▸ The task: Note each line where "scene" appears, and copy it.

|---|

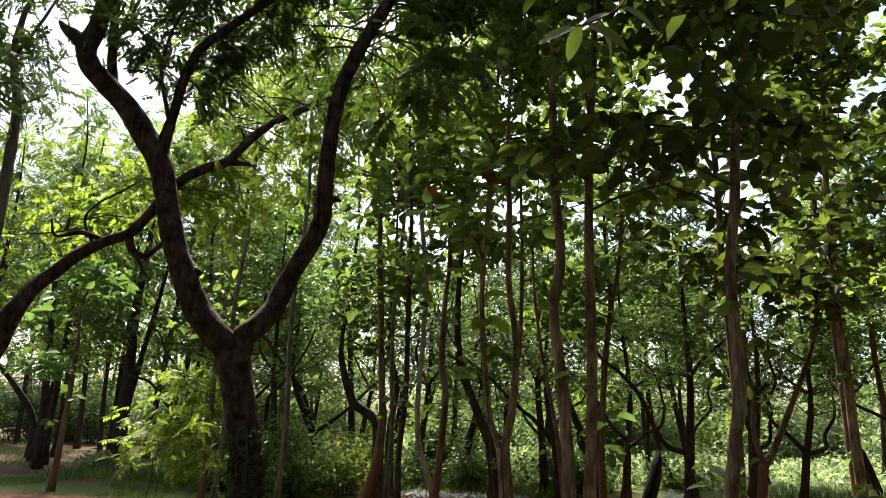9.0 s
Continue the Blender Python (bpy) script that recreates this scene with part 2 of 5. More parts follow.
def tube_data(line, sides=10, rough=0.0, seed=0.0, flare=0.0):
    """Rings round a line of x, y, z, radius; rough bulges the rings, flare widens the foot."""
    p, r = line[:, :3], line[:, 3]
    t = unit(np.gradient(p, axis=0))
    ref = np.where(np.abs(t[:, 2:3]) > 0.8, np.array([[1.0, 0, 0]]), np.array([[0, 0, 1.0]]))
    u = unit(np.cross(t, ref))
    for i in range(1, len(p)):
        if u[i] @ u[i - 1] < 0.97:
            q = u[i - 1] - t[i] * (u[i - 1] @ t[i])
            u[i] = q / max(1e-6, math.sqrt(q @ q))
    w = np.cross(t, u)
    a = np.arange(sides) * 2 * math.pi / sides
    rr = np.repeat(r[:, None], sides, 1)
    if rough:
        for i in range(len(p)):
            for k in range(sides):
                rr[i, k] *= 1 + rough * noise.noise((math.cos(a[k]) * 1.4 + seed, math.sin(a[k]) * 1.4, p[i, 2] * 4.0 + seed)) + rough * 0.6 * noise.noise((math.cos(a[k]) * 3 + seed, math.sin(a[k]) * 3 + 7, p[i, 2] * 11))
    if flare:
        h = np.clip(1 - (p[:, 2] - p[0, 2]) / 0.35, 0, 1)[:, None]
        rr *= 1 + flare * h * h * (1 + 0.5 * np.cos(a * 4 + seed))[None, :]
    v = p[:, None, :] + rr[:, :, None] * (np.cos(a)[None, :, None] * u[:, None, :] + np.sin(a)[None, :, None] * w[:, None, :])
    n = len(p)
    faces = [(i * sides + k, i * sides + (k + 1) % sides, (i + 1) * sides + (k + 1) % sides, (i + 1) * sides + k) for i in range(n - 1) for k in range(sides)]
    faces.append(tuple((n - 1) * sides + k for k in range(sides)))
    faces.append(tuple(reversed(range(sides))))
    return v.reshape(-1, 3), faces


def joined(tubes):
    verts, faces, off = [], [], 0
    for v, f in tubes:
        verts.append(v)
        faces += [tuple(i + off for i in q) for q in f]
        off += len(v)
    return np.vstack(verts), faces


def child(name, me, parent, label=""):
    ob = new(name, me)
    ob.parent = parent
    if label:
        tagged(ob, label)
    return ob


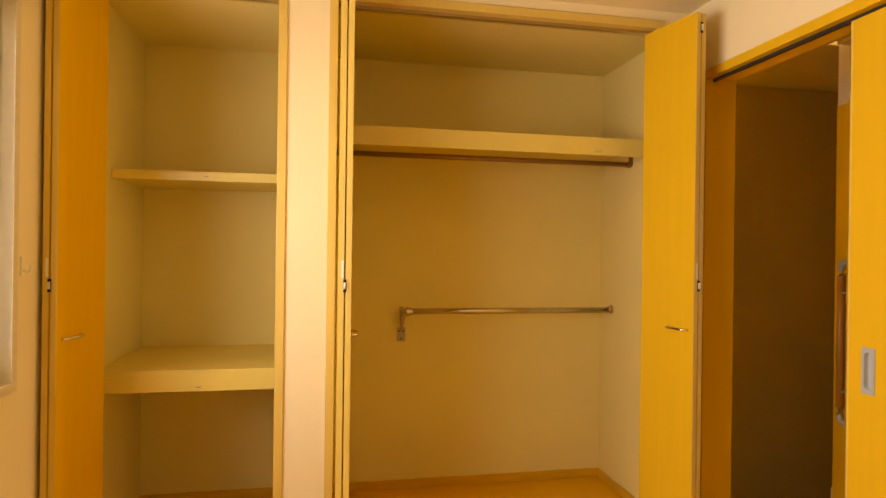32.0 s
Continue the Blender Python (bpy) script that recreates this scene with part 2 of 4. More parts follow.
def tube(bm, points, radius, seg=14):
    """A round bar along a line of points."""
    pts = [Vector(p) for p in points]
    rings = []
    for i, p in enumerate(pts):
        d = (pts[min(i + 1, len(pts) - 1)] - pts[max(i - 1, 0)]).normalized()
        q = d.to_track_quat("Z", "Y")
        rings.append([bm.verts.new(p + q @ Vector((radius * math.cos(a), radius * math.sin(a), 0))) for a in (2 * math.pi * k / seg for k in range(seg))])
    for a, b in zip(rings, rings[1:]):
        for k in range(seg):
            f = bm.faces.new((a[k], a[(k + 1) % seg], b[(k + 1) % seg], b[k]))
            f.smooth = True
    bm.faces.new(rings[0][::-1])
    bm.faces.new(rings[-1])
    return bm


def bend(points, radius, steps=5):
    """The corners of a line of points rounded off."""
    pts = [Vector(p) for p in points]
    out = [pts[0]]
    for a, b, c in zip(pts, pts[1:], pts[2:]):
        u, v = (a - b).normalized() * radius, (c - b).normalized() * radius
        for k in range(steps + 1):
            s = k / steps
            out.append((b + u) * (1 - s) ** 2 + b * 2 * s * (1 - s) + (b + v) * s ** 2)
    out.append(pts[-1])
    return out


def disc(bm, centre, axis, radius, depth, seg=32):
    q = Vector(axis).to_track_quat("Z", "Y")
    bmesh.ops.create_cone(bm, cap_ends=True, segments=seg, radius1=radius, radius2=radius, depth=depth, matrix=Matrix.Translation(centre) @ q.to_matrix().to_4x4())
    return bm


def finish(bm, name):
    me = bpy.data.meshes.new(name)
    bmesh.ops.recalc_face_normals(bm, faces=bm.faces)
    bm.to_mesh(me)
    bm.free()
    return me


def structure(name, bm, mat, label=""):
    ob = new(name, finish(bm, name))
    ob.data.materials.append(mat)
    return tagged(ob, label, "", "", "structure")


def thing(name, at, label, category, group="", turn=0.0):
    ob = new(name)
    ob.empty_display_size = 0.1
    ob.matrix_basis = pose(*at, 0, 0, turn)
    return tagged(ob, label, category, group)


def to_world(ob):
    m = ob.matrix_basis.copy()
    while ob.parent:
        ob = ob.parent
        m = ob.matrix_basis @ m
    return m


def part(name, bm, mat, parent, label="", local=False):
    """One mesh under a thing or a part, from a bmesh in the world's metres (or in the thing's own, with local)."""
    if not local:
        bm.transform(to_world(parent).inverted())
    ob = new(name, finish(bm, name))
    ob.data.materials.append(mat)
    ob.parent = parent
    if label:
        ob["label"] = label
    return ob


def piece(name, mesh, parent, m=None):
    ob = new(name, mesh)
    ob.parent = parent
    if m is not None:
        ob.matrix_basis = m
    return ob


# ---- the plan ----
MAIN_H, BED_H, HALL_H = 2.315, 2.36, 2.33
XW = -3.455                    # bedroom face of the window wall
XB0, XB1 = -0.94, -0.815      # wall between bedroom and hall
XM0, XM1 = -0.095, 0.0        # wall between hall and main room
YS = -3.07                     # south wall of the bedroom
YC = -0.075                   # closet front
YK = 0.685                     # closet back

# floors: slabs, boards are laid on them
structure("floor_main", boxes((0.0, 4.7, -6.0, 0.0, -0.20, -0.012), (1.82, 4.7, 0.0, 0.72, -0.20, -0.012)), GAP)
structure("floor_hall", boxes((XM0, 0.0, -0.86, -0.10, -0.20, -0.012), (XB1, XM0, -2.28, 0.16, -0.20, -0.012), (XB0, XB1, -0.93, -0.20, -0.20, -0.012)), GAP)
structure("floor_bedroom", boxes((XW, XB0, YS, YC, -0.20, -0.012)), GAP)
structure("floor_closet", boxes((XW - 0.02, XB0, YC, YK, -0.20, -0.001)), CLOSET_FLOOR, "orange maple board floor inside the closets")
structure("floor_store", boxes((-0.925, XM0, -4.6, -2.46, -0.20, -0.002), (XM0, 0.0, -3.75, -2.90, -0.20, -0.002)), FLOORING, "store room floor")

# ceilings
structure("ceiling_main", boxes((XM0, 4.7, -6.0, 0.0, MAIN_H, MAIN_H + 0.12), (1.82, 4.7, 0.0, 0.85, MAIN_H, MAIN_H + 0.12)), CEILING)
structure("ceiling_hall", boxes((XB0, XM0, -2.38, 0.95, HALL_H + 0.003, HALL_H + 0.12), (XM0, 1.7, 0.06, 0.95, HALL_H + 0.003, HALL_H + 0.12)), CEILING)
structure("ceiling_bedroom", boxes((XW - 0.2, XB0, YS - 0.15, YC, BED_H, BED_H + 0.12)), CEILING)
structure("ceiling_closet", boxes((XW - 0.2, XB0, YC + 0.10, YK + 0.1, 2.29, 2.48)), CLOSET_BOUNCE_PAPER)
structure("ceiling_store", boxes((-0.939, XM0, -4.7, -2.40, 2.335, 2.45)), CEILING)

# main room walls
structure("wall_main_west", boxes(
    (XM0, XM1, -6.0, -3.75, 0, MAIN_H), (XM0, XM1, -3.75, -2.90, 2.03, MAIN_H), (XM0, XM1, -2.90, -1.455, 0, MAIN_H),
    (XM0, -0.036, -1.455, -0.86, 0, MAIN_H), (-0.036, XM1, -1.455, -0.86, 2.03, MAIN_H),
    (XM0, XM1, -0.86, -0.075, 2.03, MAIN_H), (-0.03, XM1, -0.075, 0.0, -0.2, MAIN_H), (XM0, -0.03, -0.086, -0.0735, -2.6, 2.33)), WALLPAPER, "cream papered wall with a sliding doorway")
structure("wall_main_north", boxes((-0.03, 1.705, 0.0, 0.058, -0.2, MAIN_H + 0.1)), WALLPAPER, "cream papered wall")
structure("wall_recess", boxes((1.705, 4.7, 0.72, 0.85, -0.2, MAIN_H + 0.1)), KITCHEN, "glossy cream kitchen wall panel")
structure("wall_recess_side", boxes((1.60, 1.705, 0.0585, 0.85, -0.2, MAIN_H + 0.1)), WALLPAPER)
structure("wall_main_east", boxes((4.7, 4.85, -6.0, -5.6, -0.2, MAIN_H), (4.7, 4.85, -5.6, -3.8, 2.08, MAIN_H), (4.7, 4.85, -5.6, -3.8, -0.2, 0.3), (4.7, 4.85, -3.8, -0.85, -0.2, MAIN_H), (4.7, 4.85, -0.33, 0.85, -0.2, MAIN_H), (4.7, 4.85, -0.85, -0.33, -0.2, 0.3), (4.7, 4.85, -0.85, -0.33, 2.08, MAIN_H)), WALLPAPER)
structure("wall_main_south", boxes((-0.115, 4.85, -6.15, -6.0, -0.2, MAIN_H)), WALLPAPER)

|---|

▸ Complete output:
Continue the Blender Python (bpy) script that recreates this scene with part 2 of 5. More parts follow.
Continue the Blender Python (bpy) script that recreates this scene with part 2 of 4. More parts follow.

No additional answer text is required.